A classic example of this was the meticulous planning, worthy of Montgomery himself, of an operation to de-select the choice of candidate by a Cambridgeshire Conservative Association. It was an engrossing episode, in which I was not totally uninvolved. There were meetings and telephone calls that never took place. There was an inspired leak to a national newspaper that caused a pleasing uproar in the constituency, and other machinations. It worked brilliantly, and the candidate never knew what hit him. As later events proved, Sells's eye for a wrong 'un had proved once again unerring. It was not the least of his services to his party - and to Parliament. The tactics and methods may not have been all that democratic or strictly by the rules, but desperate situations require desperate actions.

But his eye for talent was equally acute. He thought well of John Major from the first time he met him (as did Michael Fraser) and forecast a glittering future for him. He was very much Sells's idea of what a Conservative should be - determined, but also kind and compassionate, with a sincere social conscience. And there were others, mostly Cambridge students, whom he spotted and encouraged, who are now in Parliament and government. But he always had a deep respect for worthy political opponents, and did not care for the harsh confrontationist politics of the 1980s. He was very much a One Nation man. He was also a very civilised one, with a wife, sons, and grandchildren he gruffly adored, and whose successes and disappointments meant much to him. His cheerful Christianity was important to him, but was never ostentatious, although his private opinions on recent changes in the Church of England were splendidly lacerating.

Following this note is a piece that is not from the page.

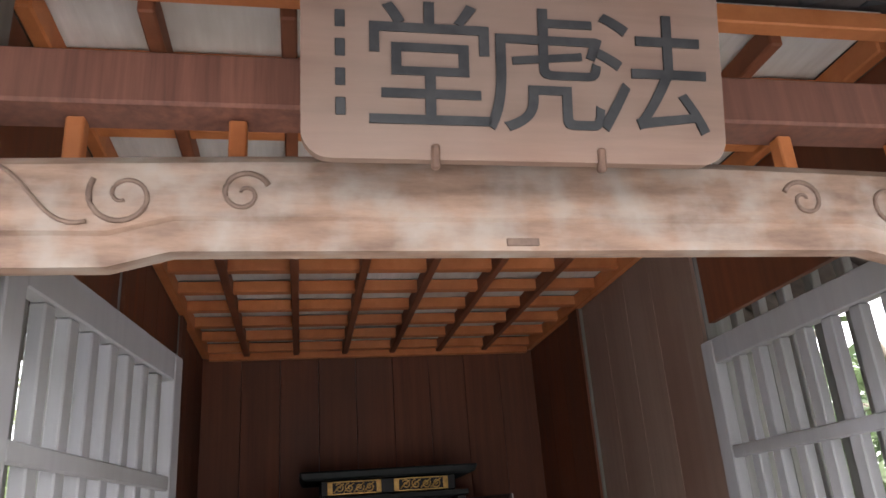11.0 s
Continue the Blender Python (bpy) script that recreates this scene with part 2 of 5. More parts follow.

In the general election of 1987, when the opinion polls pointed to my imminent involuntary departure from the House of Commons at the will of the electors of Cambridge, Sells rushed over to canvass with me at the end of the campaign. I took him to 'Red Romsey', normally a Labour bastion. In over two hours of door-to-door canvassing we did not find one elector who was not going to vote Conservative. Sells was astonished and muttered militarily, 'It only goes to show; you have to see the situation for yourself on the ground.' Early in the morning after the election, when we were in total post-election exhaustion, he rang us, simply to bellow, 'WELL DONE THAT MAN]'

It is not an appropriate valediction from me, and so many others, to him. David Sells fulfilled every qualification for Disraeli's ultimate accolade: 'He was an English worthy.'

The little church was packed for his funeral. The East Anglian sky was clear and sharp. The first signs of autumn were in the trees and in the air, the kind of weather he loved. The Prime Minister was represented, and the service was simple, beautiful, short, and in the traditional liturgy, with the old, and the best, hymns. There were tea and sandwiches afterwards. It was England - which David Sells had served in war and in peace, and for which he cared so profoundly.

The Dictionary of National Biography will not record him. The historians will pass him by. But people like David are far more representative of the quiet glory of the British race than many who seek fame and wealth rather than service.